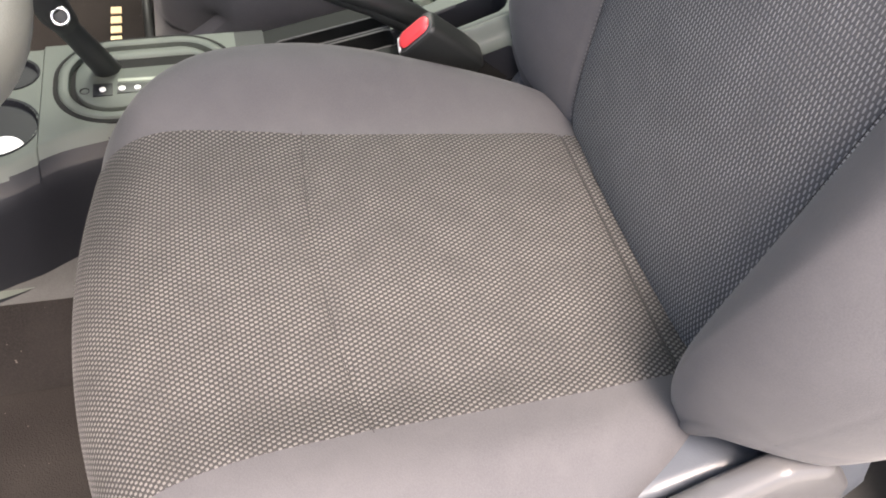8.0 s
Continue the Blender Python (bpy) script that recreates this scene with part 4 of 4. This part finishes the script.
bottle = thing("small_bottle", (-0.238, -0.508, 0.183), "small white capped bottle standing in the front cup well", "bottle")
lofted("cap", [[Vector((r * math.cos(a), r * math.sin(a), z)) for a in (2 * math.pi * k / 28 for k in range(28))] for z, r in ((0.028, 0.0165), (0.030, 0.018), (0.047, 0.018), (0.0495, 0.0165), (0.050, 0.010))], M_WHITE, bottle, "white round cap")
lofted("body", [[Vector((r * math.cos(a), r * math.sin(a), z)) for a in (2 * math.pi * k / 28 for k in range(28))] for z, r in ((0.0, 0.015), (0.002, 0.017), (0.026, 0.017), (0.029, 0.014))], M_TRIM, bottle)


def make_shifter():
    sh = thing("gear_lever", (-0.006, -0.028, 0.013), "black gear lever with a chrome-ringed button", "gear lever")
    tube("shaft", [(-0.333, -0.384, 0.222), (-0.326, -0.392, 0.245), (-0.316, -0.406, 0.280), (-0.310, -0.414, 0.300)], [0.013, 0.0125, 0.0112, 0.0115], M_BLACK, sh, "black plastic shaft", 20)
    tube("grip", [(-0.312, -0.412, 0.297), (-0.308, -0.418, 0.312), (-0.303, -0.424, 0.335), (-0.300, -0.428, 0.360), (-0.298, -0.430, 0.378), (-0.297, -0.431, 0.384)], [0.0125, 0.0155, 0.0175, 0.0185, 0.015, 0.006], M_BLACK, sh, "black moulded grip", 20)
    face = Vector((0.77, 0.10, 0.50)).normalized()
    turn = Matrix.Translation(Vector((-0.306, -0.414, 0.310)) + face * 0.0200) @ face.to_track_quat("Z", "Y").to_matrix().to_4x4()
    ring = [[turn @ Vector(((0.0074 + 0.0018 * math.cos(b)) * math.cos(a), (0.0074 + 0.0018 * math.cos(b)) * math.sin(a), 0.002 + 0.0018 * math.sin(b))) for b in (2 * math.pi * k / 8 for k in range(8))] for a in (2 * math.pi * q / 28 for q in range(29))]
    lofted("button_ring", ring, M_CHROME, sh, "chrome ring", caps=False)
    lofted("button", [[turn @ Vector((r * math.cos(a), r * math.sin(a), z)) for a in (2 * math.pi * k / 20 for k in range(20))] for z, r in ((-0.008, 0.0085), (0.001, 0.0082), (0.0018, 0.0066), (0.0005, 0.0060), (0.0008, 0.002))], M_BLACK, sh, "black button")
    return sh


make_shifter()


def make_handbrake():
    hb = thing("handbrake", (0, 0, 0), "black handbrake lever with a bright push button", "handbrake")
    x = -0.295
    path = [(x, -0.243, 0.3680), (x, -0.225, 0.3630), (x, -0.20, 0.3555), (x, -0.15, 0.3365), (x, -0.107, 0.3150), (x, -0.085, 0.2990), (x, -0.062, 0.272)]
    tube("grip", path, [0.0092, 0.0105, 0.0112, 0.0118, 0.0122, 0.0124, 0.0124], M_BLACK, hb, "black moulded grip", 24)
    tube("underside", [(x, -0.228, 0.3555), (x, -0.19, 0.3435), (x, -0.15, 0.3270), (x, -0.11, 0.303), (x, -0.085, 0.284)], [0.0035, 0.0082, 0.0090, 0.0098, 0.0105], M_BLACK, hb, "", 14)
    tube("collar", [(x, -0.2455, 0.3690), (x, -0.2415, 0.3678)], 0.0108, M_CHROME, hb, "chrome collar", 20)
    tube("button", [(x, -0.246, 0.3690), (x, -0.257, 0.3722), (x, -0.2595, 0.3729), (x, -0.2605, 0.3732)], [0.0068, 0.0068, 0.0055, 0.003], M_CHROME, hb, "bright metal push button", 20)
    tube("button_lug", [(x, -0.2435, 0.378), (x, -0.2425, 0.383)], 0.0022, M_CHROME, hb, "", 8)
    return hb


make_handbrake()


def make_buckle(at, label, lean=0.0, roll=0.0):
    """A belt buckle: its face looks forward and up, its thickness is crosswise."""
    b = thing("belt_buckle", (0, 0, 0), label, "belt buckle", "front belt buckles")
    ax = Vector((0.0, 0.80, -0.60))
    up = Vector((0.0, 0.60, 0.80))
    m = Matrix((Vector((1, 0, 0)), up, ax)).transposed().to_4x4()
    m = Matrix.Translation(at) @ Matrix.Rotation(radians(lean), 4, "Z") @ m @ Matrix.Rotation(radians(roll), 4, "Z")
    rings = []
    for z, k in ((-0.001, 0.90), (0.001, 0.97), (0.004, 1.0), (0.045, 1.0), (0.068, 0.92), (0.078, 0.70)):
        rings.append([m @ Vector((x * k, y * k, z)) for x, y in rounded(0.028, 0.049, 0.007, 4)])
    body = lofted("case", rings, M_BLACK, b, "black plastic case")
    rings = []
    for z, k in ((0.0, 1.0), (-0.0022, 1.0), (-0.0038, 0.9), (-0.0044, 0.65)):
        rings.append([m @ Vector((x * k, y * k, z)) for x, y in rounded(0.0190, 0.040, 0.0088, 6)])
    lofted("release_button", rings, M_RED, b, "red release button")
    loop = rounded(0.0245, 0.0455, 0.008, 5)
    tube("face_rim", [m @ Vector((x, y, -0.0004)) for x, y in loop + loop[:1]], 0.0008, M_SHIELD, b, "thin grey rim round the face", 6)
    box("slot_lip", (-0.009, -0.0225, -0.0016), (0.009, -0.0195, 0.002), M_STEEL, b, "bright slot lip", 0.0006, m=m)
    band("stalk", [m @ Vector((0, 0, 0.07)), m @ Vector((0, 0, 0.11)), m @ Vector((0, 0.0, 0.16))], 0.028, 0.006, M_RUBBER, b, "", up)
    return b


make_buckle((-0.236, -0.120, 0.335), "black belt buckle with red button beside the driver's cushion", 2, -14)
make_buckle((-0.385, -0.114, 0.330), "black belt buckle with red button beside the passenger cushion", -14, -10)


def make_wheel():
    sw = thing("steering_wheel", (0, 0, 0), "grey grained steering wheel rim", "steering wheel")
    c, r, tilt = Vector((0.0, -0.4975, 0.687)), 0.183, radians(-24)
    m = Matrix.Translation(c) @ Matrix.Rotation(-tilt, 4, "X")
    rings = []
    for q in range(65):
        a = 2 * math.pi * q / 64
        rings.append([m @ Vector(((r + 0.0165 * math.cos(b)) * math.cos(a), 0.0165 * math.sin(b), (r + 0.0165 * math.cos(b)) * math.sin(a))) for b in (2 * math.pi * k / 16 for k in range(16))])
    lofted("rim", rings, M_WHEEL, sw, "grey grained rim", caps=False)
    rings = [[m @ Vector((x * k, y, z * k)) for x, z in rounded(0.15, 0.11, 0.04, 6)] for y, k in ((-0.05, 0.8), (0.0, 1.0), (0.012, 0.96), (0.02, 0.8))]
    lofted("hub", rings, M_BLACK, sw, "black hub")
    for a in (0, math.pi):
        tube("spoke", [m @ Vector((0.06 * math.cos(a), -0.005, 0)), m @ Vector((0.178 * math.cos(a), 0, 0))], 0.013, M_BLACK, sw, "", 10)
    tube("column", [m @ Vector((0, -0.04, 0)), m @ Vector((0, -0.5, -0.02))], 0.04, M_BLACK, sw, "", 14)
    return sw


make_wheel()

# dashboard, closing the cabin ahead
rings = [[Vector((x, y, z)) for y, z in ((-0.72, 0.30), (-0.68, 0.42), (-0.70, 0.70), (-0.76, 0.80), (-0.95, 0.86), (-1.24, 0.88), (-1.24, 0.30))] for x in (-1.04, -0.7, -0.3, 0.1, 0.36)]
dash = lofted("dashboard", rings, M_BLACK, None, "")
tagged(dash, "plain black dashboard across the cabin", "dashboard", kind="structure")

tunnel = prism("floor_tunnel", [(-0.425, 0.0), (-0.425, 0.106), (-0.178, 0.106), (-0.160, 0.098), (-0.146, 0.075), (-0.125, 0.0)], 1, -1.24, -0.262, M_TUNNEL, None, "", 0.0)
tagged(tunnel, "grey carpeted tunnel under the centre console", "floor", kind="structure")
# floor mats
for name, xa, xb, ya, yb, lab in (("floor_mat", -0.96, -0.47, -1.05, -0.365, "dark brown pile mat in the passenger footwell"), ("floor_mat", -0.115, 0.28, -1.05, -0.40, "dark brown pile mat in the driver's footwell")):
    mat = thing(name, ((xa + xb) / 2, (ya + yb) / 2, 0), lab, "floor mat", "floor mats")
    w, h = xb - xa, yb - ya
    lofted("carpet_top", [[Vector((x * k, y * k, z)) for x, y in rounded(w, h, 0.05, 6)] for z, k in ((0.0, 1.0), (0.008, 1.0), (0.012, 0.99))], M_MAT, mat)
    if xa > -0.5:
        dx, dy = mat.location.x, mat.location.y
        prism("side_flap", [(-0.163 - dx, 0.094), (-0.141 - dx, 0.070), (-0.118 - dx, 0.004), (-0.112 - dx, 0.004), (-0.137 - dx, 0.074), (-0.159 - dx, 0.0985)], 1, -1.0 - dy, -0.36 - dy, M_MAT, mat, "")
    if xa < -0.5:
        # stitched lettering as plain bars
        for k in range(5):
            x = -0.700 - 0.026 * k - mat.location.x
            box("stitched_bar", (x - 0.0085, -0.449 - mat.location.y, 0.011), (x + 0.0085, -0.433 - mat.location.y, 0.014), M_GOLD, mat, "tan stitched bar", 0.001)
lever = thing("seat_adjuster", (0, 0, 0), "black seat adjuster bar under the passenger cushion", "lever")
tube("bar", [(-0.80, -0.33, 0.14), (-0.79, -0.385, 0.12), (-0.74, -0.39, 0.08), (-0.60, -0.385, 0.08), (-0.58, -0.36, 0.10), (-0.58, -0.30, 0.14)], 0.007, M_BLACK, lever, "", 10)

# ---- outside ----
ground = box("ground", (-400, -400, -0.32), (400, 400, -0.26), M_CONCRETE, None, "", 0.0)
tagged(ground, "pale concrete ground round the car", "ground", kind="structure")


def make_sign_wall():
    wall = thing("backdrop", (0, 0, 0), "blue painted wall with a white and cyan sign shape", "wall", kind="structure")
    box("wall_face", (-2.6, 4.0, -0.26), (3.2, 4.2, 3.6), M_BLUE, wall, "bright blue painted wall", 0.01)
    # an upright rounded sign: white ring, cyan field, white bar
    def pill(w, h, n=16):
        out = []
        for k in range(n + 1):
            a = math.pi * k / n
            out.append((w / 2 * math.cos(a), h / 2 - w / 2 + w / 2 * math.sin(a)))
        for k in range(n + 1):
            a = math.pi + math.pi * k / n
            out.append((w / 2 * math.cos(a), -h / 2 + w / 2 + w / 2 * math.sin(a)))
        return out
    lean = Matrix.Translation((-0.90, 0, 1.622)) @ Matrix.Rotation(radians(14), 4, "Y")
    prism("sign_ring", pill(0.55, 0.96), 1, 3.985, 3.999, M_WHITE, wall, "white sign outline", 0.0, lean)
    prism("sign_field", pill(0.43, 0.79), 1, 3.975, 3.984, M_CYAN, wall, "cyan sign field", 0.0, lean)
    prism("sign_bar", [(-0.04, -0.42), (0.04, -0.42), (0.04, 0.42), (-0.04, 0.42)], 1, 3.966, 3.974, M_WHITE, wall, "white sign bar", 0.0, lean)
    return wall


make_sign_wall()
# Added white wall that makes the far windows look overexposed.
far = box("backdrop_1", (-9.2, -14, -0.26), (-9.0, 14, 4.5), M_WHITE, None, "", 0.0)
tagged(far, "added white backdrop in place of the overexposed outdoors", "wall", kind="structure")
pole = thing("pole", (-6.15, 6.4, -0.26), "thin grey pole standing in the yard", "pole")
tube("shaft", [(-0.01, 0.01, 0.0), (0.0, 0.0, 0.9), (0.0, 0.01, 1.6)], [0.05, 0.045, 0.035], M_POLE, pole, "", 12)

- [PROBLEM TO WORK ON]: Starting at the top of the listing above, reproduce each line up to and including the one with "0.014))], M_TRIM, bottle)"; omit the pictures.

- [REPLY TO THE TASK]:
8.0 s
Continue the Blender Python (bpy) script that recreates this scene with part 4 of 4. This part finishes the script.
bottle = thing("small_bottle", (-0.238, -0.508, 0.183), "small white capped bottle standing in the front cup well", "bottle")
lofted("cap", [[Vector((r * math.cos(a), r * math.sin(a), z)) for a in (2 * math.pi * k / 28 for k in range(28))] for z, r in ((0.028, 0.0165), (0.030, 0.018), (0.047, 0.018), (0.0495, 0.0165), (0.050, 0.010))], M_WHITE, bottle, "white round cap")
lofted("body", [[Vector((r * math.cos(a), r * math.sin(a), z)) for a in (2 * math.pi * k / 28 for k in range(28))] for z, r in ((0.0, 0.015), (0.002, 0.017), (0.026, 0.017), (0.029, 0.014))], M_TRIM, bottle)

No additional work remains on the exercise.